■ Goal of the exercise: Reproduce the material word for word; the images stay out.

--- start Provided material ---

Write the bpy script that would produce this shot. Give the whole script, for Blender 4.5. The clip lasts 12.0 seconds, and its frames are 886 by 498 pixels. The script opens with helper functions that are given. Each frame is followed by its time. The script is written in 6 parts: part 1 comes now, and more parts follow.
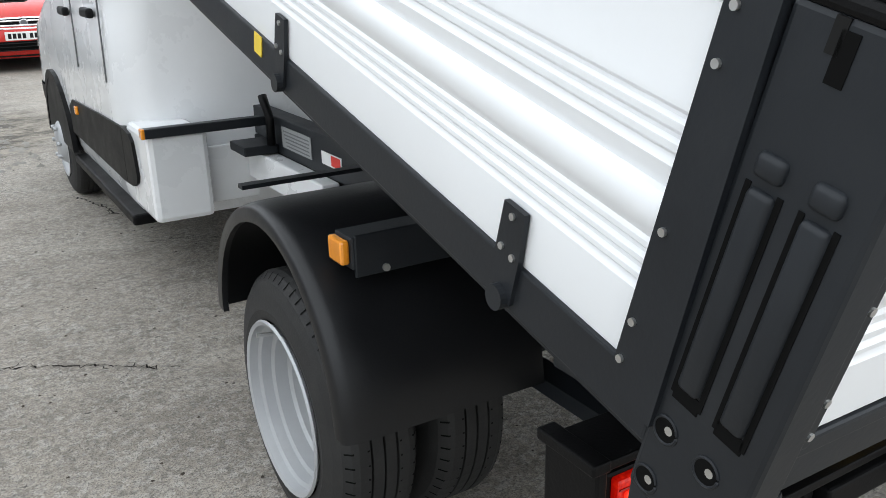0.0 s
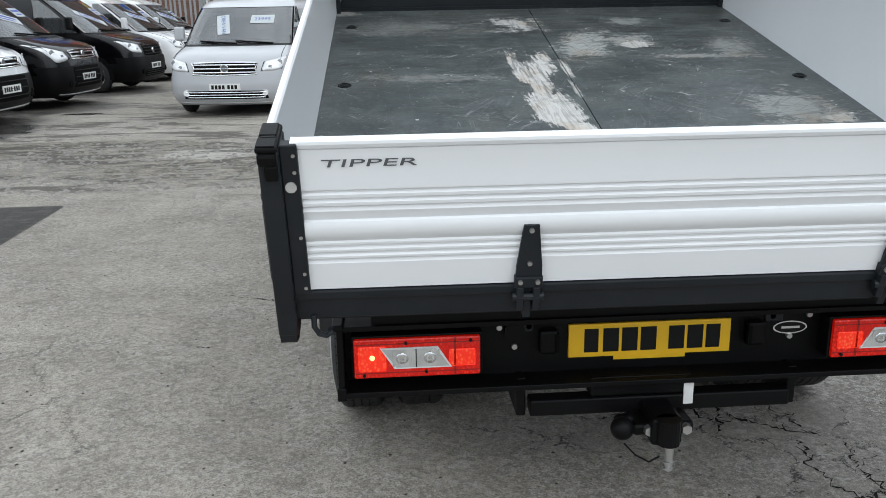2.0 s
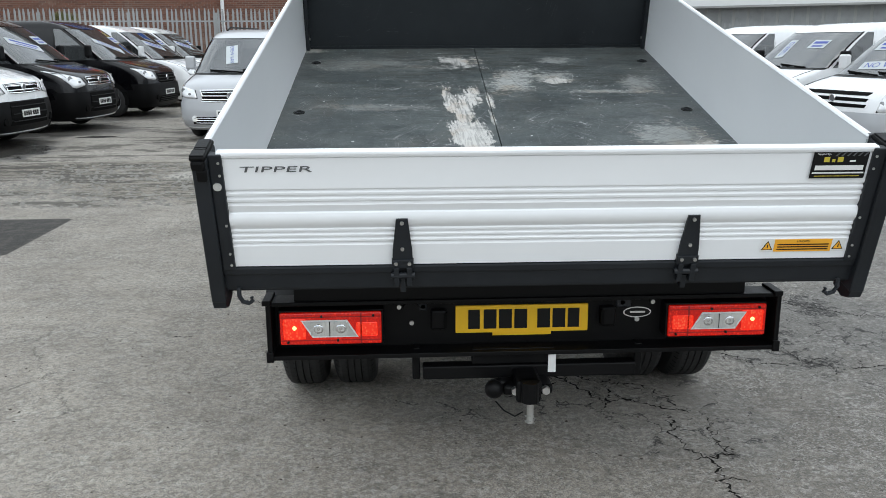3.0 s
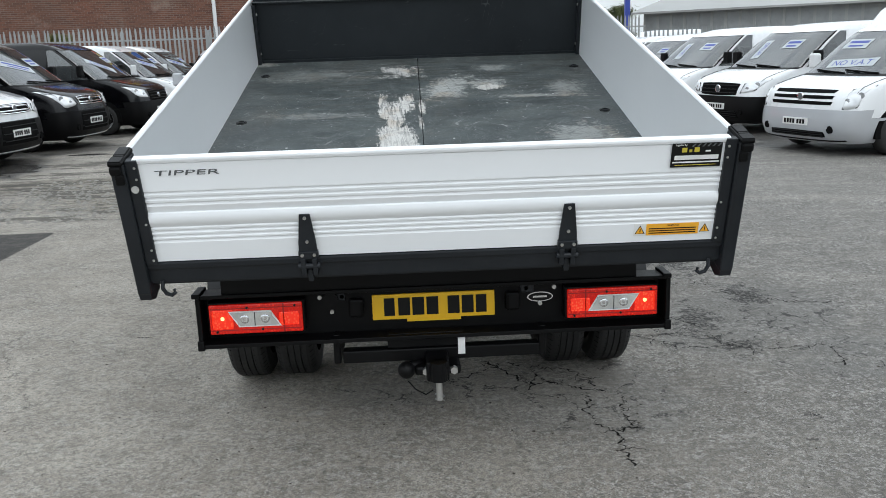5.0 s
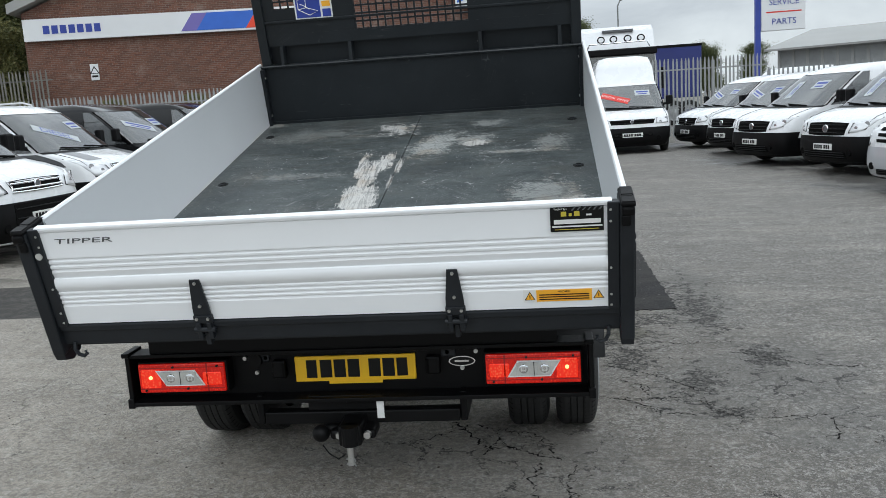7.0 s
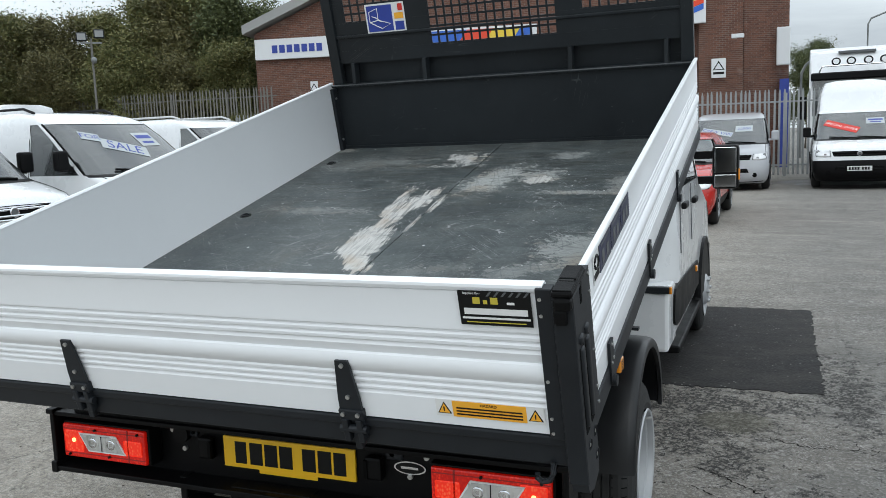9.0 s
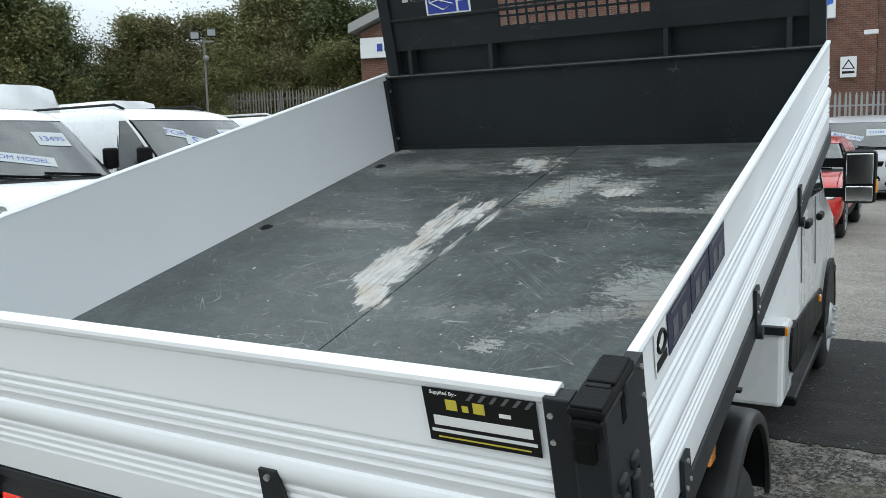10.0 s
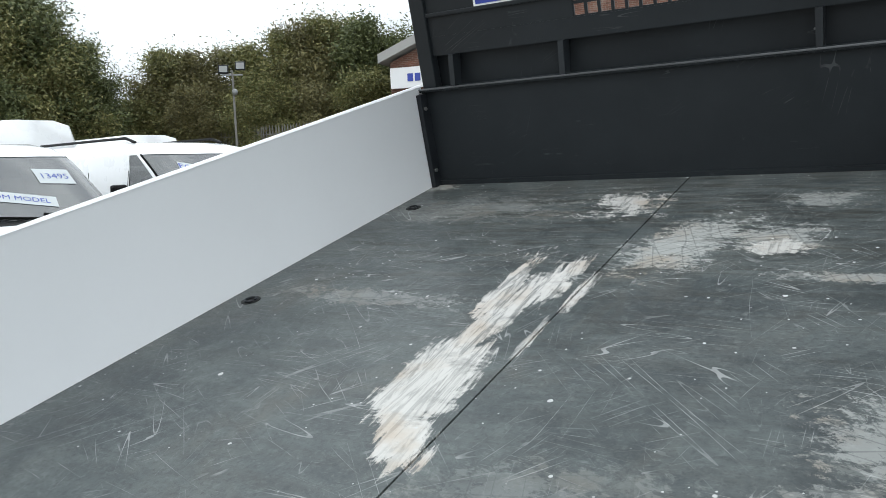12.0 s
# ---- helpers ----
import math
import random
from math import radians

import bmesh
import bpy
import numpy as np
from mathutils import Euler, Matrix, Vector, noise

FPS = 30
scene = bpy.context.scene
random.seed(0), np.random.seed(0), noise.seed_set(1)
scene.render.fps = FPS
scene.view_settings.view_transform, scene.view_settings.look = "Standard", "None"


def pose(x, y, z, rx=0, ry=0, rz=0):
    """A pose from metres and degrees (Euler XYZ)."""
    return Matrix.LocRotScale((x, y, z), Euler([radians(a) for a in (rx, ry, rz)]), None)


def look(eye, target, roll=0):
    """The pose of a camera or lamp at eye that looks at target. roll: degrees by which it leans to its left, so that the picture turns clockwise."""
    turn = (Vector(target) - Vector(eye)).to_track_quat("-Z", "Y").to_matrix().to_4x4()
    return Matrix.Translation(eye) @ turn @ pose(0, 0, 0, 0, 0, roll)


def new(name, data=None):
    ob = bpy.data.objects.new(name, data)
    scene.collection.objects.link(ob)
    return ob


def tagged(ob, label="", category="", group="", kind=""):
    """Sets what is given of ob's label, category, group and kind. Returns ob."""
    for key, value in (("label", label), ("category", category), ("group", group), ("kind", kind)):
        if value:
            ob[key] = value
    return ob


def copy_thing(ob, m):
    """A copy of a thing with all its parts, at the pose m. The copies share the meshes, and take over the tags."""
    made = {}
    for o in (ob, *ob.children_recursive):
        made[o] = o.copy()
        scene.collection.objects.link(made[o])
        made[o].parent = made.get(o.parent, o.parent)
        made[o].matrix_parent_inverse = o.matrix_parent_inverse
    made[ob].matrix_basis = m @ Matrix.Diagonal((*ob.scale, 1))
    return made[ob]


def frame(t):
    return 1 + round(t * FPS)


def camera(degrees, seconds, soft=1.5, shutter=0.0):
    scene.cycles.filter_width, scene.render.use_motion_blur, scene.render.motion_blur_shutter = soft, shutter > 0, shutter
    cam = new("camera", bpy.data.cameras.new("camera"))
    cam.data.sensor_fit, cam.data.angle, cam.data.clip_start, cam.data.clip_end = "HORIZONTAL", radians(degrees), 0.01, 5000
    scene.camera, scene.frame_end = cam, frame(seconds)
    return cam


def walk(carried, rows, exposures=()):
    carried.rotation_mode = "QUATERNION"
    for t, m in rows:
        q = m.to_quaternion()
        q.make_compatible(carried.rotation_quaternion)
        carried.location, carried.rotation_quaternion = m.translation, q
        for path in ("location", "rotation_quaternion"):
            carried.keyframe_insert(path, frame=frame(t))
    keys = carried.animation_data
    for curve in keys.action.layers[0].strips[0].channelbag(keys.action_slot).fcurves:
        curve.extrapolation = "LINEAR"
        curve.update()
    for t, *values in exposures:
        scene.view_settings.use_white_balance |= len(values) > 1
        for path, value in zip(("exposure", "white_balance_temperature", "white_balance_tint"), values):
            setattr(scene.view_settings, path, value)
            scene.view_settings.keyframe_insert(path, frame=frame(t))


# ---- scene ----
cam = camera(55.8, 12.0, soft=0.6)
PATH = [
    (0, (-1.628, -0.385, 1.395), (-0.649, 1.229, 0.736), -1.2),
    (0.5, (-1.455, -0.763, 1.463), (-0.737, 1.03, 0.944), -1.8),
    (1, (-1.313, -1.192, 1.532), (-0.803, 0.677, 1.033), -1.1),
    (1.5, (-1.089, -1.632, 1.602), (-0.8, 0.28, 1.09), -1.1),
    (2, (-0.783, -1.989, 1.625), (-0.655, -0.068, 1.082), -1.0),
    (2.5, (-0.616, -2.362, 1.642), (-0.555, -0.435, 1.11), -0.7),
    (3, (-0.432, -2.665, 1.671), (-0.337, -0.725, 1.194), -0.3),
    (3.5, (-0.197, -2.884, 1.681), (-0.087, -0.948, 1.19), -0.7),
    (3.7, (-0.169, -2.926, 1.679), (-0.052, -0.989, 1.197), -0.9),
    (5.3, (-0.016, -2.981, 1.663), (0.042, -1.033, 1.213), -2.6),
    (5.5, (0.031, -2.927, 1.662), (0.063, -0.977, 1.221), -3.0),
    (6, (0.221, -2.854, 1.686), (0.161, -0.892, 1.306), -4.2),
    (6.5, (0.575, -2.912, 1.689), (0.381, -0.955, 1.325), -4.1),
    (6.7, (0.676, -2.927, 1.692), (0.463, -0.971, 1.338), -4.0),
    (8.3, (1.54, -2.428, 1.691), (1.001, -0.521, 1.422), -2.5),
    (8.5, (1.571, -2.3, 1.678), (0.955, -0.416, 1.407), -2.5),
    (9, (1.56, -1.905, 1.689), (0.821, -0.066, 1.425), -2.2),
    (9.5, (1.56, -1.494, 1.673), (0.698, 0.291, 1.408), -2.6),
    (10, (1.469, -1.106, 1.683), (0.502, 0.625, 1.427), -1.5),
    (10.5, (1.284, -0.783, 1.696), (0.333, 0.962, 1.478), -2.1),
    (11, (1.172, -0.51, 1.665), (0.17, 1.208, 1.462), -2.3),
    (11.5, (1.008, -0.3, 1.671), (-0.02, 1.404, 1.472), -2.7),
    (12, (0.844, -0.16, 1.692), (-0.192, 1.542, 1.51), -2.4),
]
walk(cam, [(t, look(eye, target, roll)) for t, eye, target, roll in PATH], exposures=[(0, 0.34, 6550, 9), (0.25, 0.1, 6500, 9), (0.5, -0.24, 6450, 8), (1, -0.2, 6450, 8), (1.5, -0.12, 6400, 8), (3.5, -0.06, 6400, 7), (5.5, -0.08, 6400, 7), (6.5, -0.16, 6400, 7), (8.5, -0.38, 6350, 7), (9, -0.22, 6350, 6), (9.5, -0.16, 6350, 5), (10, -0.16, 6350, 4), (11, 0.02, 6350, 4), (12, 0.16, 6550, 7)])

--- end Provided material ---

■ Task response:
Write the bpy script that would produce this shot. Give the whole script, for Blender 4.5. The clip lasts 12.0 seconds, and its frames are 886 by 498 pixels. The script opens with helper functions that are given. Each frame is followed by its time. The script is written in 6 parts: part 1 comes now, and more parts follow.
0.0 s
2.0 s
3.0 s
5.0 s
7.0 s
9.0 s
10.0 s
12.0 s
# ---- helpers ----
import math
import random
from math import radians

import bmesh
import bpy
import numpy as np
from mathutils import Euler, Matrix, Vector, noise

FPS = 30
scene = bpy.context.scene
random.seed(0), np.random.seed(0), noise.seed_set(1)
scene.render.fps = FPS
scene.view_settings.view_transform, scene.view_settings.look = "Standard", "None"


def pose(x, y, z, rx=0, ry=0, rz=0):
    """A pose from metres and degrees (Euler XYZ)."""
    return Matrix.LocRotScale((x, y, z), Euler([radians(a) for a in (rx, ry, rz)]), None)


def look(eye, target, roll=0):
    """The pose of a camera or lamp at eye that looks at target. roll: degrees by which it leans to its left, so that the picture turns clockwise."""
    turn = (Vector(target) - Vector(eye)).to_track_quat("-Z", "Y").to_matrix().to_4x4()
    return Matrix.Translation(eye) @ turn @ pose(0, 0, 0, 0, 0, roll)


def new(name, data=None):
    ob = bpy.data.objects.new(name, data)
    scene.collection.objects.link(ob)
    return ob


def tagged(ob, label="", category="", group="", kind=""):
    """Sets what is given of ob's label, category, group and kind. Returns ob."""
    for key, value in (("label", label), ("category", category), ("group", group), ("kind", kind)):
        if value:
            ob[key] = value
    return ob


def copy_thing(ob, m):
    """A copy of a thing with all its parts, at the pose m. The copies share the meshes, and take over the tags."""
    made = {}
    for o in (ob, *ob.children_recursive):
        made[o] = o.copy()
        scene.collection.objects.link(made[o])
        made[o].parent = made.get(o.parent, o.parent)
        made[o].matrix_parent_inverse = o.matrix_parent_inverse
    made[ob].matrix_basis = m @ Matrix.Diagonal((*ob.scale, 1))
    return made[ob]


def frame(t):
    return 1 + round(t * FPS)


def camera(degrees, seconds, soft=1.5, shutter=0.0):
    scene.cycles.filter_width, scene.render.use_motion_blur, scene.render.motion_blur_shutter = soft, shutter > 0, shutter
    cam = new("camera", bpy.data.cameras.new("camera"))
    cam.data.sensor_fit, cam.data.angle, cam.data.clip_start, cam.data.clip_end = "HORIZONTAL", radians(degrees), 0.01, 5000
    scene.camera, scene.frame_end = cam, frame(seconds)
    return cam


def walk(carried, rows, exposures=()):
    carried.rotation_mode = "QUATERNION"
    for t, m in rows:
        q = m.to_quaternion()
        q.make_compatible(carried.rotation_quaternion)
        carried.location, carried.rotation_quaternion = m.translation, q
        for path in ("location", "rotation_quaternion"):
            carried.keyframe_insert(path, frame=frame(t))
    keys = carried.animation_data
    for curve in keys.action.layers[0].strips[0].channelbag(keys.action_slot).fcurves:
        curve.extrapolation = "LINEAR"
        curve.update()
    for t, *values in exposures:
        scene.view_settings.use_white_balance |= len(values) > 1
        for path, value in zip(("exposure", "white_balance_temperature", "white_balance_tint"), values):
            setattr(scene.view_settings, path, value)
            scene.view_settings.keyframe_insert(path, frame=frame(t))


# ---- scene ----
cam = camera(55.8, 12.0, soft=0.6)
PATH = [
    (0, (-1.628, -0.385, 1.395), (-0.649, 1.229, 0.736), -1.2),
    (0.5, (-1.455, -0.763, 1.463), (-0.737, 1.03, 0.944), -1.8),
    (1, (-1.313, -1.192, 1.532), (-0.803, 0.677, 1.033), -1.1),
    (1.5, (-1.089, -1.632, 1.602), (-0.8, 0.28, 1.09), -1.1),
    (2, (-0.783, -1.989, 1.625), (-0.655, -0.068, 1.082), -1.0),
    (2.5, (-0.616, -2.362, 1.642), (-0.555, -0.435, 1.11), -0.7),
    (3, (-0.432, -2.665, 1.671), (-0.337, -0.725, 1.194), -0.3),
    (3.5, (-0.197, -2.884, 1.681), (-0.087, -0.948, 1.19), -0.7),
    (3.7, (-0.169, -2.926, 1.679), (-0.052, -0.989, 1.197), -0.9),
    (5.3, (-0.016, -2.981, 1.663), (0.042, -1.033, 1.213), -2.6),
    (5.5, (0.031, -2.927, 1.662), (0.063, -0.977, 1.221), -3.0),
    (6, (0.221, -2.854, 1.686), (0.161, -0.892, 1.306), -4.2),
    (6.5, (0.575, -2.912, 1.689), (0.381, -0.955, 1.325), -4.1),
    (6.7, (0.676, -2.927, 1.692), (0.463, -0.971, 1.338), -4.0),
    (8.3, (1.54, -2.428, 1.691), (1.001, -0.521, 1.422), -2.5),
    (8.5, (1.571, -2.3, 1.678), (0.955, -0.416, 1.407), -2.5),
    (9, (1.56, -1.905, 1.689), (0.821, -0.066, 1.425), -2.2),
    (9.5, (1.56, -1.494, 1.673), (0.698, 0.291, 1.408), -2.6),
    (10, (1.469, -1.106, 1.683), (0.502, 0.625, 1.427), -1.5),
    (10.5, (1.284, -0.783, 1.696), (0.333, 0.962, 1.478), -2.1),
    (11, (1.172, -0.51, 1.665), (0.17, 1.208, 1.462), -2.3),
    (11.5, (1.008, -0.3, 1.671), (-0.02, 1.404, 1.472), -2.7),
    (12, (0.844, -0.16, 1.692), (-0.192, 1.542, 1.51), -2.4),
]
walk(cam, [(t, look(eye, target, roll)) for t, eye, target, roll in PATH], exposures=[(0, 0.34, 6550, 9), (0.25, 0.1, 6500, 9), (0.5, -0.24, 6450, 8), (1, -0.2, 6450, 8), (1.5, -0.12, 6400, 8), (3.5, -0.06, 6400, 7), (5.5, -0.08, 6400, 7), (6.5, -0.16, 6400, 7), (8.5, -0.38, 6350, 7), (9, -0.22, 6350, 6), (9.5, -0.16, 6350, 5), (10, -0.16, 6350, 4), (11, 0.02, 6350, 4), (12, 0.16, 6550, 7)])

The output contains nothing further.